A la veille d’un Naples – Milan décisif pour le titre, Arrigo Sacchi est interrogé alors qu’il est au restaurant avec sa femme. Le journaliste lui demande quel joueur sera au marquage sur Maradona le lendemain. « Tout dépendra de la zone dans laquelle se trouvera Maradona quand il aura le ballon. Face à lui, il y aura un joueur, puis un autre. Il n’y aura jamais de marquage individuel chez nous » répondit-il. Le lendemain, Naples, équipe symbole du marquage individuel est totalement méconnaissable face à une équipe Lombarde en totale maitrise. Ce Milan se fera même acclamer par le San Paolo à la mi temps. Malgré un but de Maradona, l’AC Milan s’impose 2-3. Le Napoli plongera dans une spirale négative qui offrira le titre au coéquipiers de Carlo Ancelotti.
« Arrigo Sacchi est arrivé et il a tout changé. C’est lui qui a permis au football Italien de prendre un nouveau virage et de s’ouvrir à un jeu offensif. » (Claudio Ranieri en 2016 après son titre de Champion d’Angleterre avec Leicester)
Tous les principes défensifs Milanais étaient liés dans la quête d’un seul objectif : réduire constamment et au maximum l’espace alloué à l’adversaire. Sacchi voulait dominer, être le protagoniste du jeu et du terrain. Il fallait d’abord empêcher les adversaires de passer par l’axe. Ensuite, une fois que l’adversaire est parti sur une aile, il ne doit plus en sortir. Ce Milan était presque injouable. Dès sa première saison, Arrigo Sacchi remporte le Scudetto que Milan attendait depuis neuf ans. Avec seulement quatorze buts encaissés, Milan impressionne. Le Grand Milan est né.
Un succès immédiat…
S’il a fallu quelque mois aux joueurs pour s’adapter, la suite est pleine de réussite pour le Grand Milan de Sacchi. Durant l’été 1988, l’AC Milan signe Frank Rijkaard, tout juste champion d’Europe avec les Pays Bas. Il rejoint ainsi ses compatriotes Marco Van Basten et Ruud Gullit, et formeront le célèbre trio batave de Milan. Après avoir gagné le Scudetto la saison précédente, c’est l’Europe que vise Sacchi.

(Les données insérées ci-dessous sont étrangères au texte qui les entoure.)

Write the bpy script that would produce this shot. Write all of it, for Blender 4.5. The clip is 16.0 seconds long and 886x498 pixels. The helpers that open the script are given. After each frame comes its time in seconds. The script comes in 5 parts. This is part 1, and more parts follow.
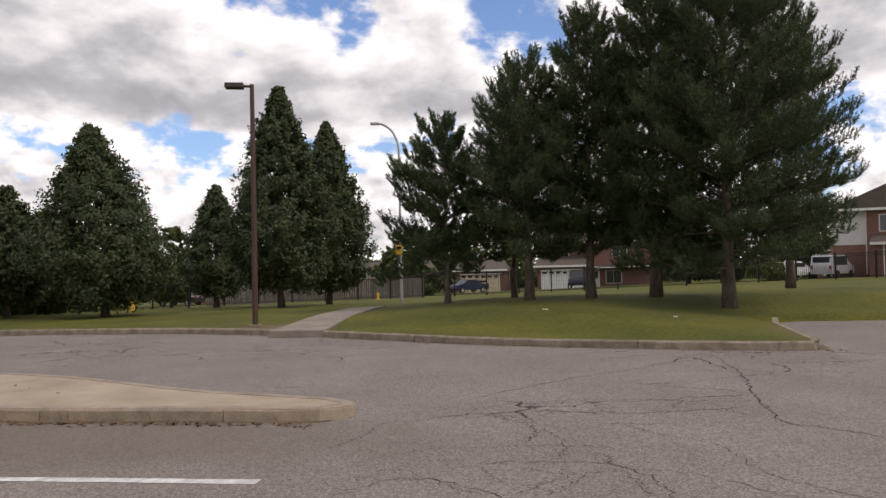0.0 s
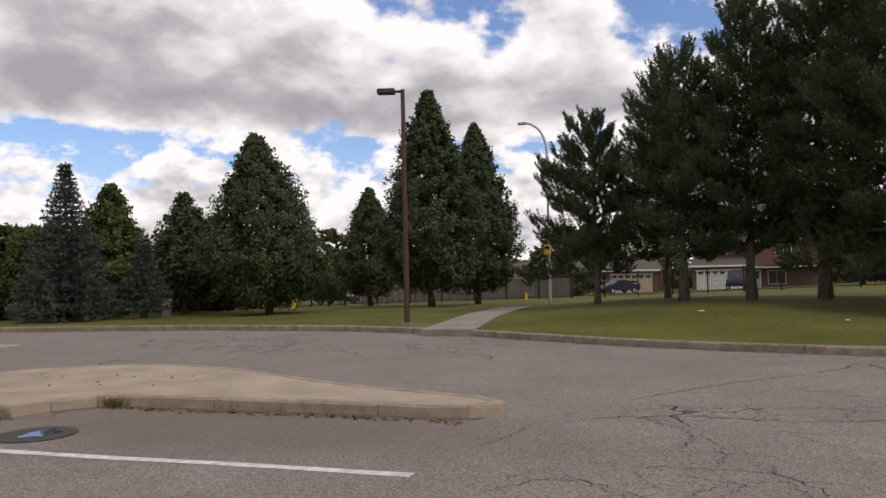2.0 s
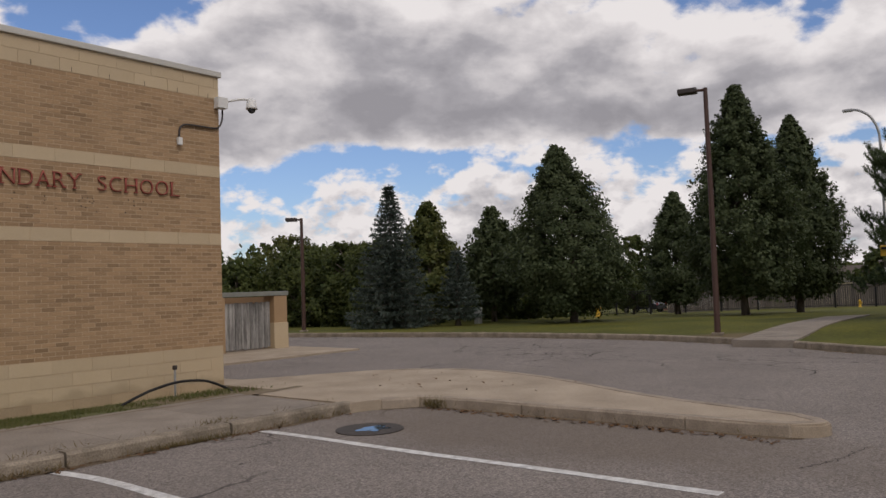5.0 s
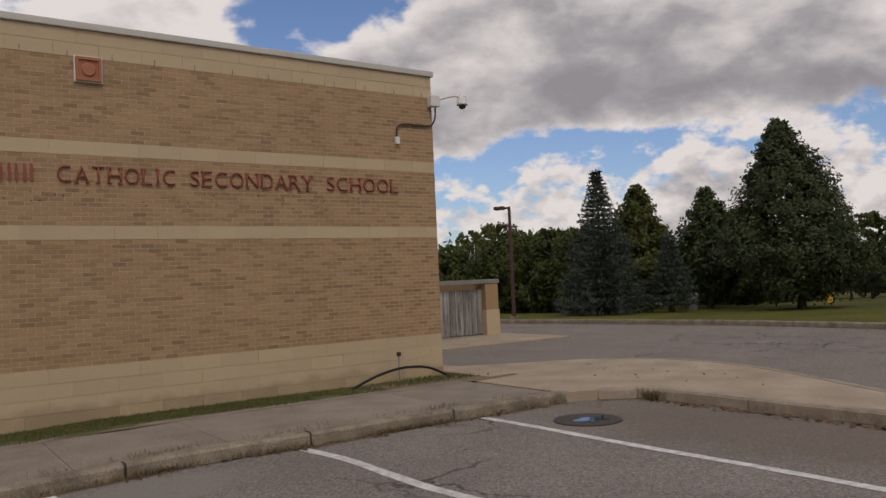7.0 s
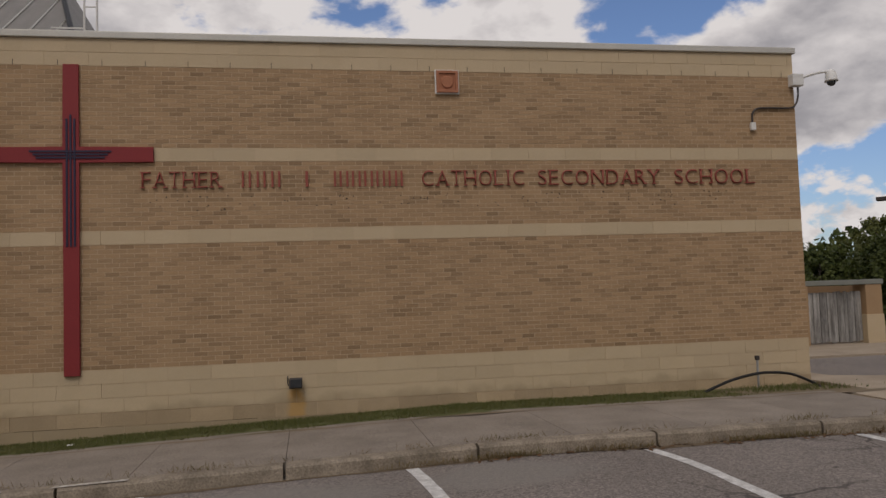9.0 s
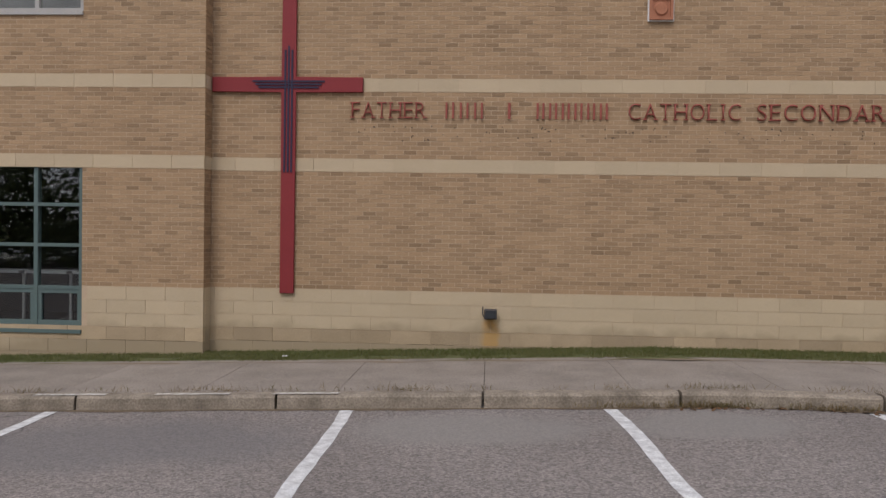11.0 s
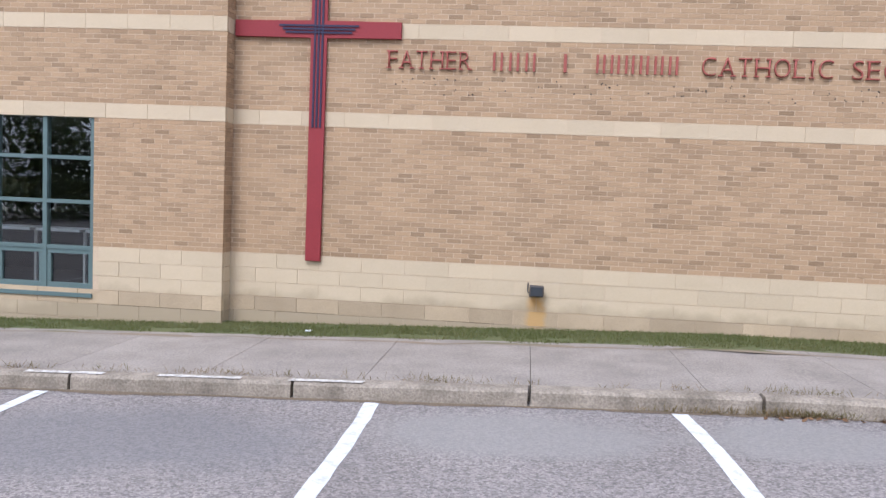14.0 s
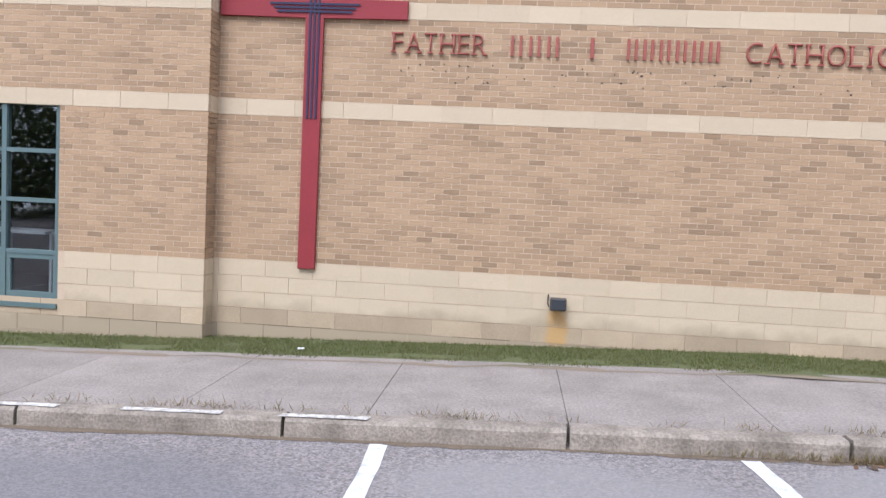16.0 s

Alors que les premiers tours sont passés facilement, les rossoneri affrontent le Real Madrid en demi-finale. Au match aller, Milan est tenu en échec au Bernabeù (1-1). Emilio Butragueno, titulaire à l’époque se souvient : « Je jouais au Real Madrid depuis que j’avais onze ans, et je n’avais jamais vu, enfant ou adulte, une équipe venir imposer son jeu, venir nous attaquer, nous prendre le ballon et le terrain comme l’a fait Milan ce jour là. Nous étions sous le choc. » Au match retour, le Real n’aura pas autant de chance et s’incline 5-0. C’est une leçon de football que Milan et Sacchi ont donné ce 19 avril 1989. Ce succès est en partie due au pressing exercé par les Milanais, qui n’ont laissé aucune chance aux Madrilènes. En finale, Sacchi et ses hommes affrontent le Steaua Bucarest. Milan réitère la performance faite contre le Real et s’impose 4-0.
…et incontestable
En deux saisons, Sacchi aura mis fin a neuf années d’attentes de championnat et vingt ans d’attente de C1. La saison suivante, le scudetto échappe une nouvelle fois à Sacchi. Il parvient tout de même à créer l’exploit de remporter deux années consécutives la Coupe des Clubs Champions, cette fois ci contre le Benfica Lisbonne. Arrigo Sacchi est passé en l’espace de trois saisons d’illustre inconnu à membre éminent du panthéon du football. La suite est tout aussi glorieuse pour Sacchi, qui remporte la Supercoupe d’Europe pour la seconde année consécutive également, avant de remporter à deux reprises la Coupe Intercontinentale (1990 puis 1991).
Après avoir quitté Milan en 1991, Arrigo Sacchi s’engagera avec la sélection Italienne. Il parvient même à emmener la Nazionale en finale de Coupe du Monde 1994, perdue au tirs au but contre le Brésil… Le coach Italien aura ensuite plusieurs expériences sans le succès qu’il a eu du coté du Grand Milan. Il met définitivement un terme à sa carrière d’entraîneur en 2001.
Arrigo Sacchi est un entraineur qui aura révolutionné le football Italien, puis mondial. Encore aujourd’hui, il est la source d’inspiration de nombreux entraineurs tels que Carlo Ancelotti, Pep Guardiola ou encore Antonio Conte. En France, Christian Gourcuff est un fervent partisan du 4-4-2 du maitre à jouer Italien.